> SUPPLIED DATA:
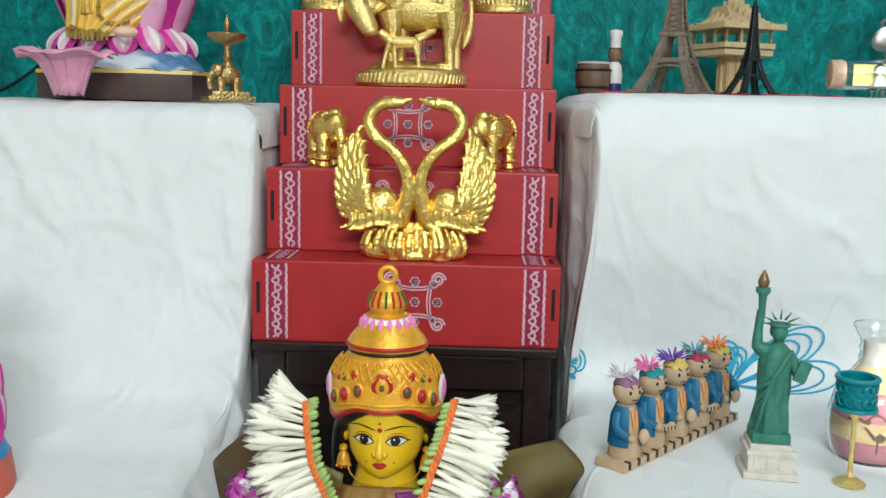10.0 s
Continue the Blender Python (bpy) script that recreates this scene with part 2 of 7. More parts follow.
slab("floor", (0, -0.2, FLOOR_Z - 0.05), (5.2, 4.6, 0.1), M_FLOOR, "pale cream tiled floor", "floor")
slab("wall_north", (0, WALL_Y + 0.06, 1.2), (5.2, 0.12, 3.0), M_GREEN, "wall with sponged teal green paint", "wall")
slab("wall_south", (0, -2.46, 1.2), (5.2, 0.12, 3.0), M_WHITEPAINT, "plain white wall", "wall")
slab("wall_west", (-2.56, -0.2, 1.2), (0.12, 4.4, 3.0), M_WHITEPAINT, "plain white wall", "wall")
slab("wall_east", (2.56, -0.2, 1.2), (0.12, 4.4, 3.0), M_WHITEPAINT, "plain white wall", "wall")
slab("ceiling", (0, -0.2, 2.75), (5.2, 4.6, 0.1), M_WHITEPAINT, "plain white ceiling", "ceiling")

# ---- white cloth over the side steps ----
PROF_R = [(1.94, 1.0), (1.70, 1.0), (1.475, 0.998), (1.445, 0.985), (1.435, 0.93), (1.45, 0.75), (1.49, 0.60), (1.46, 0.556), (1.38, 0.548),
          (1.10, 0.546), (1.01, 0.546), (0.982, 0.53), (0.985, 0.46), (1.075, 0.28), (1.155, 0.20), (1.13, 0.166), (0.98, 0.16), (0.80, 0.158),
          (0.765, 0.14), (0.755, 0.0), (0.72, -0.17), (0.66, -0.196)]
PROF_L = [(1.94, 0.972), (1.70, 0.972), (1.495, 0.97), (1.467, 0.955), (1.455, 0.88), (1.42, 0.70), (1.33, 0.565), (1.22, 0.525), (1.10, 0.517),
          (1.02, 0.514), (0.985, 0.495), (0.975, 0.42), (0.955, 0.24), (0.93, 0.18), (0.86, 0.162), (0.72, 0.158), (0.655, 0.152),
          (0.625, 0.13), (0.61, 0.0), (0.57, -0.17), (0.50, -0.196)]


def dense(prof, step=0.007):
    p = [Vector((0, y, z)) for y, z in prof]
    out = [p[0]]
    for a, b in zip(p, p[1:]):
        n = max(1, int((b - a).length / step))
        out += [a.lerp(b, (i + 1) / n) for i in range(n)]
    for _ in range(6):
        out = [out[0]] + [(out[i - 1] + out[i] * 2 + out[i + 1]) / 4 for i in range(1, len(out) - 1)] + [out[-1]]
    return out


def creases(p, seed):
    """Soft folds and sharp creases of a cotton sheet, in metres."""
    q = Vector((p.x, p.y, p.z)) + Vector((seed, 0, 0))
    broad = noise.noise(q * 4.5) * 0.006
    r1 = 1 - abs(noise.noise(Vector((q.x * 11 + q.z * 7, q.y * 10, q.z * 9 - q.x * 5))))
    r2 = 1 - abs(noise.noise(Vector((q.x * 26 - q.z * 12, q.y * 24, q.z * 20 + q.x * 9)) + Vector((9, 2, 5))))
    mask = 0.35 + 0.65 * max(0, noise.noise(q * 3 + Vector((4, 4, 4))) + 0.35)
    return broad + (0.45 if seed < 9 else 1.0) * (max(0, r1 - 0.78) * 0.066 + max(0, r2 - 0.8) * 0.042) * mask


def cloth(name, prof, sign, edge0, edge1, corner, outer, seed, label):
    """edge0: the inner edge of the upper tier; edge1: that of the lower ones at four heights."""
    def edge_at(y, z):
        f = min(1, max(0, (0.60 - z) / 0.06))
        low = interp(z, [0.15, 0.20, 0.26, 0.53], edge1)
        up = max(0.236, edge0 + corner * (1 - min(1, max(0, (y - 1.44) / 0.20))) ** 1.6 * min(1, max(0, (z - 0.58) / 0.20)))
        return up + (low - up) * f if y < 1.36 else up

    rows = dense(prof)
    nx = 150
    verts, faces = [], []
    for k, p in enumerate(rows):
        a, b = rows[max(k - 1, 0)], rows[min(k + 1, len(rows) - 1)]
        d = (b - a).normalized()
        nrm = Vector((0, d.z, -d.y))
        flat = abs(nrm.z)
        edge = edge_at(p.y, p.z)
        for i in range(4):
            dx, dz = ((0.009, 0.050), (0.009, 0.026), (0.007, 0.012), (0.004, 0.004))[i]
            verts.append(Vector((sign * (edge - dx), p.y + dz * (1 - flat), p.z - 0.016 * flat - dz * flat)))
        for i in range(nx + 1):
            u = (i / nx) ** 1.35
            x = edge + (outer - edge) * u
            q = Vector((sign * x, p.y, p.z))
            h = creases(q, seed) * (1 - 0.85 * flat)
            # long hanging folds on the upright parts
            h += (1 - flat) * (0.005 * math.sin(x * 15 + seed + 2.5 * p.z) * (0.5 + noise.noise(Vector((x * 3, p.z * 2, seed)))))
            near = max(0.0, 1 - (x - edge) / 0.03)
            q += nrm * h
            q.z -= 0.016 * near * near
            verts.append(q)
    w = nx + 5
    for k in range(len(rows) - 1):
        for i in range(nx + 4):
            f = (k * w + i, k * w + i + 1, (k + 1) * w + i + 1, (k + 1) * w + i)
            faces.append(f if sign > 0 else f[::-1])
    # the sheet's inner side, which falls to the floor
    ys = np.linspace(prof[-1][0] + 0.02, 1.93, 190)
    nz = 90
    fronts = [b[0] for a, b, c in zip(prof, prof[1:], prof[2:]) if a[1] - b[1] < 0.03 and b[1] - c[1] > 0.03]
    base = len(verts)
    tops = []
    for y in ys:
        zs = []
        for a, b in zip(prof, prof[1:]):
            lo, hi = min(a[0], b[0]), max(a[0], b[0])
            if lo <= y <= hi:
                zs.append(a[1] + (b[1] - a[1]) * ((y - a[0]) / (b[0] - a[0]) if a[0] != b[0] else 0))
        tops.append(max(zs) if zs else FLOOR_Z + 0.01)
    for _ in range(2):
        tops = [tops[0]] + [(tops[i - 1] + 2 * tops[i] + tops[i + 1]) / 4 for i in range(1, len(tops) - 1)] + [tops[-1]]
    for y, zt in zip(ys, tops):
        flare = min(1, max(0, (1.36 - y) / 0.10))
        for j in range(nz + 1):
            v = j / nz
            z = zt - 0.014 + (FLOOR_Z + 0.004 - zt + 0.014) * v
            edge = edge0 + (edge_at(y, z) - edge0) * flare if y < 1.36 else edge_at(y, z)
            drop = zt - z
            inn = 0.012 * min(1, drop / 0.06) - 0.004
            back = min((y - f0 for f0 in fronts if y >= f0), default=0.0)
            inn *= min(1, back / 0.07)
            inn += min(1, back / 0.07) * min(1, drop / 0.15) * (0.006 * math.sin(y * 33 + seed + 3 * z) + 0.004 * math.sin(y * 71 - 6 * z + seed) + creases(Vector((0.3, y, z)), seed + 5))
            # behind the step stand there is no room for the folds
            if y > 1.36:
                inn = min(inn, 0.004 + 0.3 * max(0, edge - 0.234))
            verts.append(Vector((sign * (edge - inn), y, z)))
    w2 = nz + 1
    for k in range(len(ys) - 1):
        for j in range(nz):
            f = (base + k * w2 + j, base + k * w2 + j + 1, base + (k + 1) * w2 + j + 1, base + (k + 1) * w2 + j)
            faces.append(f if sign < 0 else f[::-1])
    me = bpy.data.meshes.new(name)
    me.from_pydata(verts, [], faces)
    me.materials.append(M_CLOTH)
    me.polygons.foreach_set("use_smooth", [True] * len(me.polygons))
    ob = new(name, me)
    return tagged(ob, label, "tablecloth")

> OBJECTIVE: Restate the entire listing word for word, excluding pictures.

> THE SOLUTION:
10.0 s
Continue the Blender Python (bpy) script that recreates this scene with part 2 of 7. More parts follow.
slab("floor", (0, -0.2, FLOOR_Z - 0.05), (5.2, 4.6, 0.1), M_FLOOR, "pale cream tiled floor", "floor")
slab("wall_north", (0, WALL_Y + 0.06, 1.2), (5.2, 0.12, 3.0), M_GREEN, "wall with sponged teal green paint", "wall")
slab("wall_south", (0, -2.46, 1.2), (5.2, 0.12, 3.0), M_WHITEPAINT, "plain white wall", "wall")
slab("wall_west", (-2.56, -0.2, 1.2), (0.12, 4.4, 3.0), M_WHITEPAINT, "plain white wall", "wall")
slab("wall_east", (2.56, -0.2, 1.2), (0.12, 4.4, 3.0), M_WHITEPAINT, "plain white wall", "wall")
slab("ceiling", (0, -0.2, 2.75), (5.2, 4.6, 0.1), M_WHITEPAINT, "plain white ceiling", "ceiling")

# ---- white cloth over the side steps ----
PROF_R = [(1.94, 1.0), (1.70, 1.0), (1.475, 0.998), (1.445, 0.985), (1.435, 0.93), (1.45, 0.75), (1.49, 0.60), (1.46, 0.556), (1.38, 0.548),
          (1.10, 0.546), (1.01, 0.546), (0.982, 0.53), (0.985, 0.46), (1.075, 0.28), (1.155, 0.20), (1.13, 0.166), (0.98, 0.16), (0.80, 0.158),
          (0.765, 0.14), (0.755, 0.0), (0.72, -0.17), (0.66, -0.196)]
PROF_L = [(1.94, 0.972), (1.70, 0.972), (1.495, 0.97), (1.467, 0.955), (1.455, 0.88), (1.42, 0.70), (1.33, 0.565), (1.22, 0.525), (1.10, 0.517),
          (1.02, 0.514), (0.985, 0.495), (0.975, 0.42), (0.955, 0.24), (0.93, 0.18), (0.86, 0.162), (0.72, 0.158), (0.655, 0.152),
          (0.625, 0.13), (0.61, 0.0), (0.57, -0.17), (0.50, -0.196)]


def dense(prof, step=0.007):
    p = [Vector((0, y, z)) for y, z in prof]
    out = [p[0]]
    for a, b in zip(p, p[1:]):
        n = max(1, int((b - a).length / step))
        out += [a.lerp(b, (i + 1) / n) for i in range(n)]
    for _ in range(6):
        out = [out[0]] + [(out[i - 1] + out[i] * 2 + out[i + 1]) / 4 for i in range(1, len(out) - 1)] + [out[-1]]
    return out


def creases(p, seed):
    """Soft folds and sharp creases of a cotton sheet, in metres."""
    q = Vector((p.x, p.y, p.z)) + Vector((seed, 0, 0))
    broad = noise.noise(q * 4.5) * 0.006
    r1 = 1 - abs(noise.noise(Vector((q.x * 11 + q.z * 7, q.y * 10, q.z * 9 - q.x * 5))))
    r2 = 1 - abs(noise.noise(Vector((q.x * 26 - q.z * 12, q.y * 24, q.z * 20 + q.x * 9)) + Vector((9, 2, 5))))
    mask = 0.35 + 0.65 * max(0, noise.noise(q * 3 + Vector((4, 4, 4))) + 0.35)
    return broad + (0.45 if seed < 9 else 1.0) * (max(0, r1 - 0.78) * 0.066 + max(0, r2 - 0.8) * 0.042) * mask


def cloth(name, prof, sign, edge0, edge1, corner, outer, seed, label):
    """edge0: the inner edge of the upper tier; edge1: that of the lower ones at four heights."""
    def edge_at(y, z):
        f = min(1, max(0, (0.60 - z) / 0.06))
        low = interp(z, [0.15, 0.20, 0.26, 0.53], edge1)
        up = max(0.236, edge0 + corner * (1 - min(1, max(0, (y - 1.44) / 0.20))) ** 1.6 * min(1, max(0, (z - 0.58) / 0.20)))
        return up + (low - up) * f if y < 1.36 else up

    rows = dense(prof)
    nx = 150
    verts, faces = [], []
    for k, p in enumerate(rows):
        a, b = rows[max(k - 1, 0)], rows[min(k + 1, len(rows) - 1)]
        d = (b - a).normalized()
        nrm = Vector((0, d.z, -d.y))
        flat = abs(nrm.z)
        edge = edge_at(p.y, p.z)
        for i in range(4):
            dx, dz = ((0.009, 0.050), (0.009, 0.026), (0.007, 0.012), (0.004, 0.004))[i]
            verts.append(Vector((sign * (edge - dx), p.y + dz * (1 - flat), p.z - 0.016 * flat - dz * flat)))
        for i in range(nx + 1):
            u = (i / nx) ** 1.35
            x = edge + (outer - edge) * u
            q = Vector((sign * x, p.y, p.z))
            h = creases(q, seed) * (1 - 0.85 * flat)
            # long hanging folds on the upright parts
            h += (1 - flat) * (0.005 * math.sin(x * 15 + seed + 2.5 * p.z) * (0.5 + noise.noise(Vector((x * 3, p.z * 2, seed)))))
            near = max(0.0, 1 - (x - edge) / 0.03)
            q += nrm * h
            q.z -= 0.016 * near * near
            verts.append(q)
    w = nx + 5
    for k in range(len(rows) - 1):
        for i in range(nx + 4):
            f = (k * w + i, k * w + i + 1, (k + 1) * w + i + 1, (k + 1) * w + i)
            faces.append(f if sign > 0 else f[::-1])
    # the sheet's inner side, which falls to the floor
    ys = np.linspace(prof[-1][0] + 0.02, 1.93, 190)
    nz = 90
    fronts = [b[0] for a, b, c in zip(prof, prof[1:], prof[2:]) if a[1] - b[1] < 0.03 and b[1] - c[1] > 0.03]
    base = len(verts)
    tops = []
    for y in ys:
        zs = []
        for a, b in zip(prof, prof[1:]):
            lo, hi = min(a[0], b[0]), max(a[0], b[0])
            if lo <= y <= hi:
                zs.append(a[1] + (b[1] - a[1]) * ((y - a[0]) / (b[0] - a[0]) if a[0] != b[0] else 0))
        tops.append(max(zs) if zs else FLOOR_Z + 0.01)
    for _ in range(2):
        tops = [tops[0]] + [(tops[i - 1] + 2 * tops[i] + tops[i + 1]) / 4 for i in range(1, len(tops) - 1)] + [tops[-1]]
    for y, zt in zip(ys, tops):
        flare = min(1, max(0, (1.36 - y) / 0.10))
        for j in range(nz + 1):
            v = j / nz
            z = zt - 0.014 + (FLOOR_Z + 0.004 - zt + 0.014) * v
            edge = edge0 + (edge_at(y, z) - edge0) * flare if y < 1.36 else edge_at(y, z)
            drop = zt - z
            inn = 0.012 * min(1, drop / 0.06) - 0.004
            back = min((y - f0 for f0 in fronts if y >= f0), default=0.0)
            inn *= min(1, back / 0.07)
            inn += min(1, back / 0.07) * min(1, drop / 0.15) * (0.006 * math.sin(y * 33 + seed + 3 * z) + 0.004 * math.sin(y * 71 - 6 * z + seed) + creases(Vector((0.3, y, z)), seed + 5))
            # behind the step stand there is no room for the folds
            if y > 1.36:
                inn = min(inn, 0.004 + 0.3 * max(0, edge - 0.234))
            verts.append(Vector((sign * (edge - inn), y, z)))
    w2 = nz + 1
    for k in range(len(ys) - 1):
        for j in range(nz):
            f = (base + k * w2 + j, base + k * w2 + j + 1, base + (k + 1) * w2 + j + 1, base + (k + 1) * w2 + j)
            faces.append(f if sign < 0 else f[::-1])
    me = bpy.data.meshes.new(name)
    me.from_pydata(verts, [], faces)
    me.materials.append(M_CLOTH)
    me.polygons.foreach_set("use_smooth", [True] * len(me.polygons))
    ob = new(name, me)
    return tagged(ob, label, "tablecloth")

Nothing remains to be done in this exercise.